UK government launches new taskforce to put an end to period poverty

Sarah Young

The UK government has added two new organisations to its period poverty taskforce to help put an end to the issue.

In March 2019, the government pledged to invest £2m in international aid to fund projects around the world providing sanitary products and education in a bit to tackle injustices like a lack of affordable products and taboos around menstruation.

Now, the government’s period poverty taskforce has revealed that it has appointed two new organisations, Plan International UK – a global children's rights organisation – and Procter & Gamble – the company which owns Tampax and Always – to its line-up with the hopes of putting an end to period poverty by 2030.

Penny Mordaunt, the minister for women and equalities, made the announcement on May 26, ahead of Menstrual Hygiene Day (May 28).

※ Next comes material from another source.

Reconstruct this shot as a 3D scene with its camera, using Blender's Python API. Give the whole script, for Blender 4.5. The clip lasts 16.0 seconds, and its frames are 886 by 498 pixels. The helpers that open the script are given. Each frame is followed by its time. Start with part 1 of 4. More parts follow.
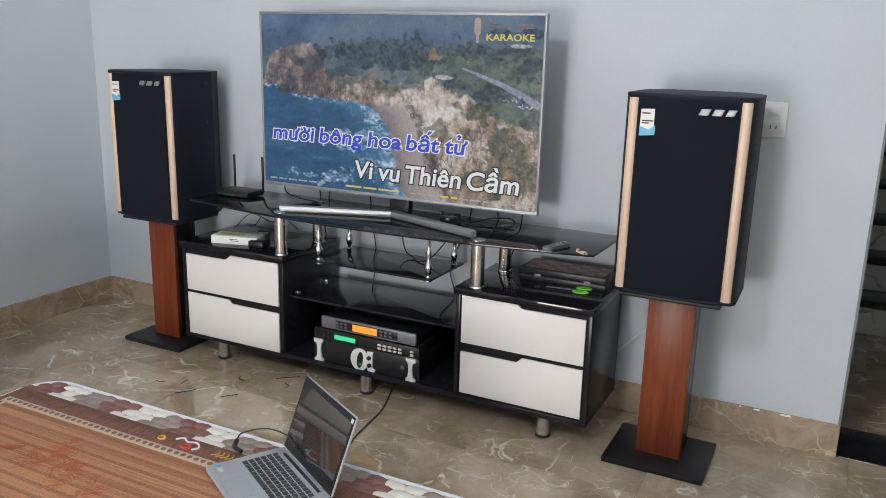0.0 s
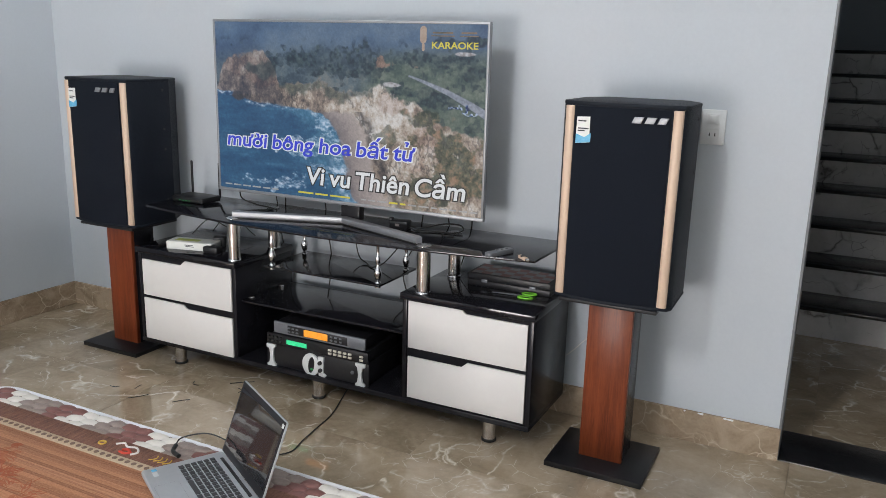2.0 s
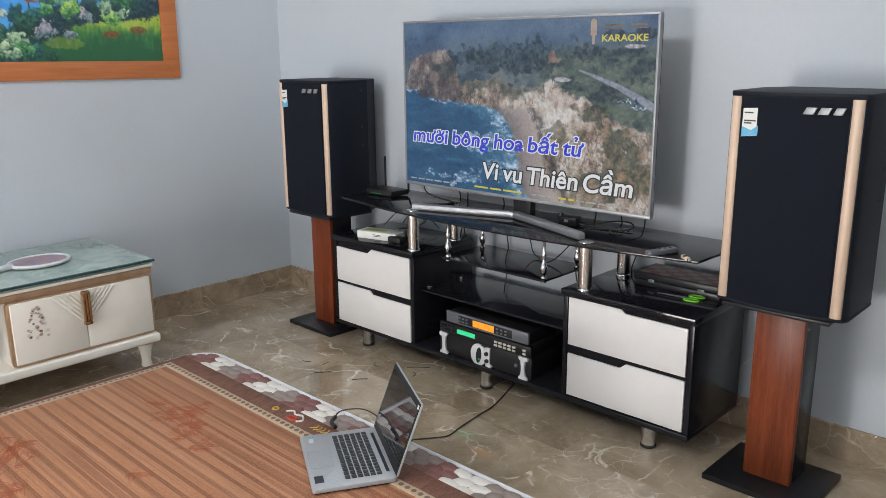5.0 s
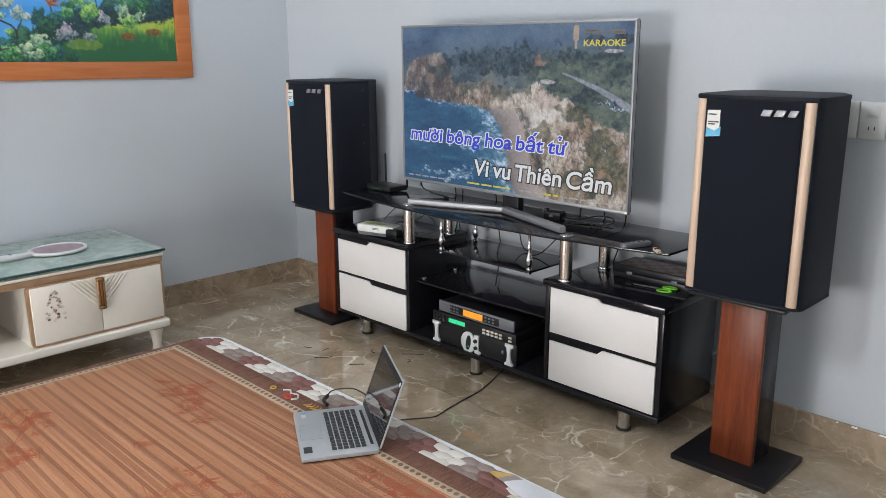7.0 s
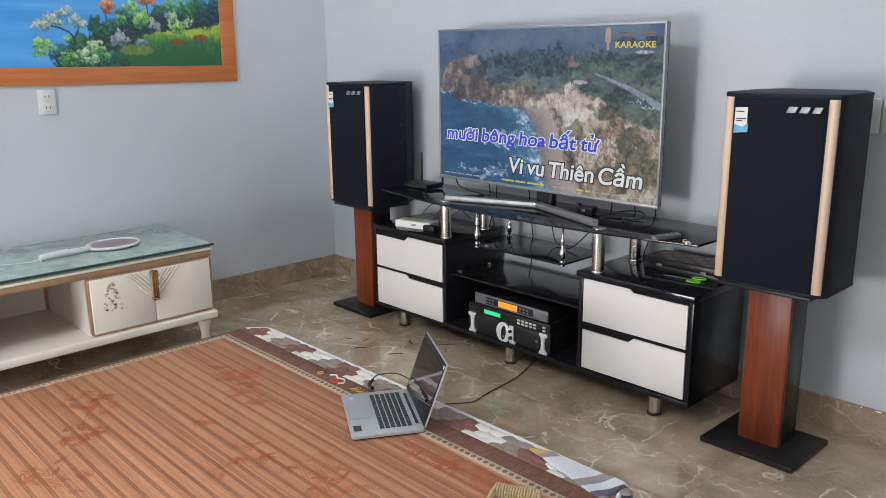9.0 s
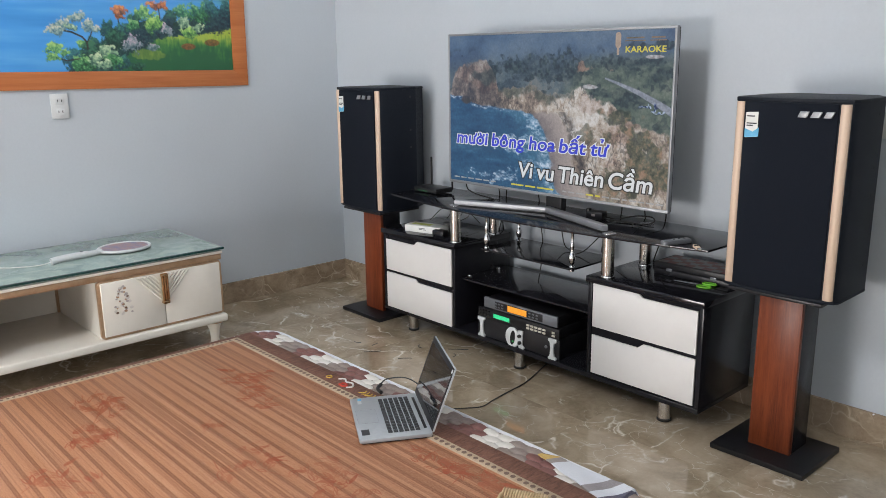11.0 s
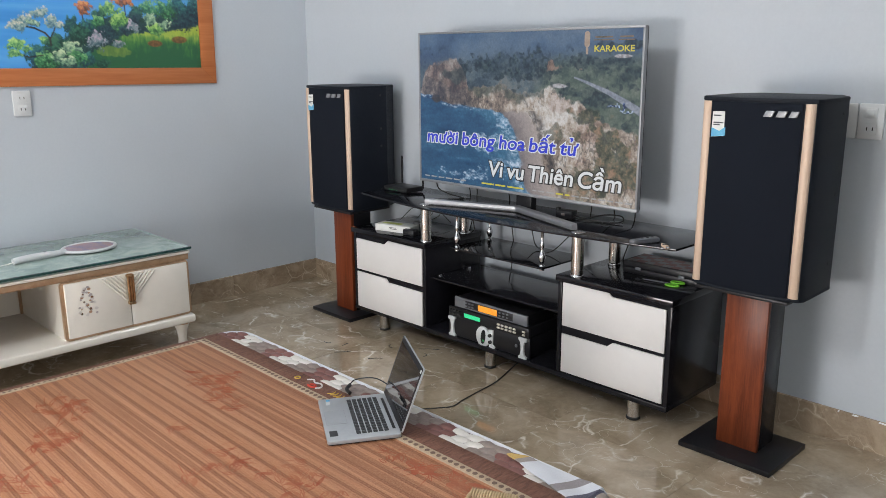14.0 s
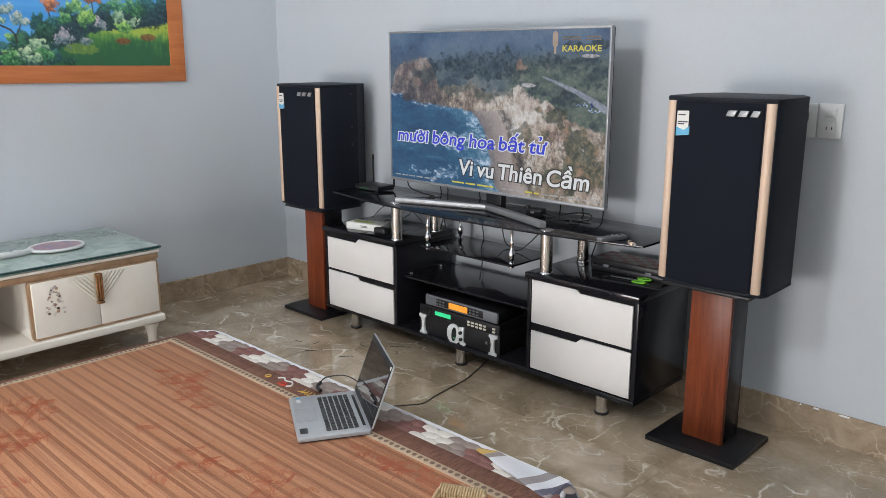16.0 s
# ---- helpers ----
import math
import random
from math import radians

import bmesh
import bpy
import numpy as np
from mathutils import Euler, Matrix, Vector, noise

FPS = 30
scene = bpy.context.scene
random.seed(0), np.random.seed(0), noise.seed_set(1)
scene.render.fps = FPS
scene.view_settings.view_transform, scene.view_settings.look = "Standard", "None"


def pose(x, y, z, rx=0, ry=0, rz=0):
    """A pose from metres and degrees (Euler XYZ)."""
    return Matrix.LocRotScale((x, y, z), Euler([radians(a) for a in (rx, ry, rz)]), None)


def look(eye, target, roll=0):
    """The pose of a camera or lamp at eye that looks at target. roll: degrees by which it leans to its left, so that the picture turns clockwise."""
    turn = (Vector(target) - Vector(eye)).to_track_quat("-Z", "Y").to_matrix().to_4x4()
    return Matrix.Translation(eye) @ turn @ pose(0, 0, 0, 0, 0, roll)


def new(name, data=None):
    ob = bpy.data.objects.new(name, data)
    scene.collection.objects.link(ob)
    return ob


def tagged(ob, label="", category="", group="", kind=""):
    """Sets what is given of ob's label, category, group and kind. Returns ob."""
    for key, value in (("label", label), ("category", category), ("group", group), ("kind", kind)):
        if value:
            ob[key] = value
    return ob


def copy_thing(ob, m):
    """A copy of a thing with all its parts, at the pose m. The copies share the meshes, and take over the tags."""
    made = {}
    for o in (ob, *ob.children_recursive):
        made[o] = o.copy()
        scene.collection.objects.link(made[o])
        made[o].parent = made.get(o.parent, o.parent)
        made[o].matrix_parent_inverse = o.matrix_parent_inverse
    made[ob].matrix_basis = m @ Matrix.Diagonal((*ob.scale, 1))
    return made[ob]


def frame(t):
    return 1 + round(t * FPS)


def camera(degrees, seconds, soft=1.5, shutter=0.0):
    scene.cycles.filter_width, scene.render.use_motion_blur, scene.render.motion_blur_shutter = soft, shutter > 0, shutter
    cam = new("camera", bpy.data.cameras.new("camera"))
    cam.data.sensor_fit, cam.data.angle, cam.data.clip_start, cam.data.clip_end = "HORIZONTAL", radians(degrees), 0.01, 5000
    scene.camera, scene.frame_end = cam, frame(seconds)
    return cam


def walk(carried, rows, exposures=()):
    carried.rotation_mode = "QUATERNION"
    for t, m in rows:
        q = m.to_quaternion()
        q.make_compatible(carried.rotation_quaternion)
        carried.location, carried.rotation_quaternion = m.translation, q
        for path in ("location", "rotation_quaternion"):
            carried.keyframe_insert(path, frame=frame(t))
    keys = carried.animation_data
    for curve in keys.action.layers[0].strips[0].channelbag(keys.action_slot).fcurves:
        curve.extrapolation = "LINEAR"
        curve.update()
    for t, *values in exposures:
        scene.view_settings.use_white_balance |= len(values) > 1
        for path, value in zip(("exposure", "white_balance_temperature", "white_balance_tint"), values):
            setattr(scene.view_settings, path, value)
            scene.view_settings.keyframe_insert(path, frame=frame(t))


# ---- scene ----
cam = camera(57.5, 16.0, soft=0.8)
METRES, EYE, TILT, LEAN, TURN = 1.05, 1.3676, 0.0, 0.0, 26.5
ROWS = [
    (0.0, 0.0, 0.0, 0.0, 0.37, -14.16, -1.45),
    (0.5, 0.0295, -0.0088, 0.0042, -0.26, -14.0, -1.66),
    (1.0, 0.0835, -0.0098, 0.0134, -0.58, -13.98, -1.71),
    (1.5, 0.1283, -0.0134, 0.0183, -0.57, -13.84, -1.61),
    (2.0, 0.1689, -0.0214, 0.0161, 0.05, -13.86, -1.51),
    (2.5, 0.2062, -0.0287, 0.0158, 1.32, -13.84, -1.34),
    (3.0, 0.2443, -0.0375, 0.0098, 4.32, -14.05, -0.68),
    (3.5, 0.2639, -0.0227, 0.005, 8.93, -14.04, 0.37),
    (4.0, 0.3104, 0.0226, 0.0027, 13.08, -14.02, 1.01),
    (6.5, 0.6207, -0.0868, 0.0091, 18.6, -13.95, 0.17),
    (7.0, 0.6026, -0.1413, 0.0164, 18.68, -14.0, 0.25),
    (7.5, 0.5927, -0.2017, 0.0147, 18.77, -14.06, 0.35),
    (8.0, 0.6019, -0.2492, 0.0155, 18.9, -14.01, 0.47),
    (8.5, 0.6061, -0.2819, 0.015, 19.2, -13.96, 0.6),
    (9.0, 0.5969, -0.3054, 0.0156, 20.22, -13.78, 0.67),
    (11.5, 0.6044, -0.2981, 0.0103, 21.01, -13.39, 0.64),
    (12.0, 0.606, -0.2932, 0.0092, 20.79, -13.43, 0.71),
    (12.5, 0.6098, -0.2958, 0.0094, 20.49, -13.38, 0.64),
    (13.0, 0.6114, -0.289, 0.0087, 20.11, -13.45, 0.55),
    (13.5, 0.6134, -0.2862, 0.0087, 19.7, -13.45, 0.46),
    (14.0, 0.6154, -0.2822, 0.0079, 19.24, -13.46, 0.35),
    (14.5, 0.6212, -0.2873, 0.0083, 18.77, -13.43, 0.26),
    (15.0, 0.6237, -0.285, 0.0079, 18.38, -13.52, 0.19),
    (15.5, 0.6291, -0.2882, 0.0081, 18.01, -13.52, 0.12),
    (16.0, 0.6362, -0.2969, 0.0087, 17.42, -13.54, 0.09),
]
walk(cam, [(t, pose(0, 0, EYE, TILT, LEAN, TURN) @ pose(METRES * x, METRES * y, METRES * z, 90 + pitch, roll, yaw)) for t, x, y, z, yaw, pitch, roll in ROWS])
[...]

“For too long women and girls in the UK have faced unnecessary adversity around their periods, that is why we have formed this new taskforce,” she said in a statement.

“Our two new co-chairs, Plan International UK and Procter & Gamble, have already produced impressive work around the country to improve access to period products and change old-fashioned attitudes to menstruation and break down taboos.

“Now, working together on the period poverty taskforce, we can take action to create a strong and viable solution to period poverty in the UK.”

The newly formed taskforce will tackle period poverty by analysing how the issue affects different groups in society, as well as considering the role of education, access, costs, communications and role models in shifting social attitudes.

“This is a golden opportunity to tackle the root causes of period poverty here in the UK, namely the high-cost of period products, lack of education and the stigma and shame that surrounds periods,” Tanya Barron, chief executive at Plan International UK, said in a statement.

The initiative comes after a 2017 survey by Plan International found that as many as one in 10 girls and women aged 14 to 21 were unable to afford sanitary products, with 12 per cent having to improvise with makeshift menstrual protection such as toilet roll, socks and even newspapers.

In 2019, a similar survey conducted by Bloody Big Brunch – a campaign group which organises brunches where guests pay with sanitary products rather money – found that more than a quarter of women had been forced to miss work or school because they could not afford period products.

Last month, the Department for Education announced that primary school pupils in England are to be offered free sanitary products from early next year.

The move comes after campaigners hit out at the government's announcement tampons and sanitary towels would be made available in secondary schools, saying it did not not go far enough.

Sanitary products in the UK are classed as a “luxury, non-essential item” and taxed at 5 per cent – with the average lifetime cost of sanitary products estimated at £4,800.

The Welsh government has also announced that free sanitary products will be given to primary and secondary pupils across Wales under a new £2.3m scheme.

The new Welsh government grant will provide more than 141,000 female students with a range of sanitary products free of charge.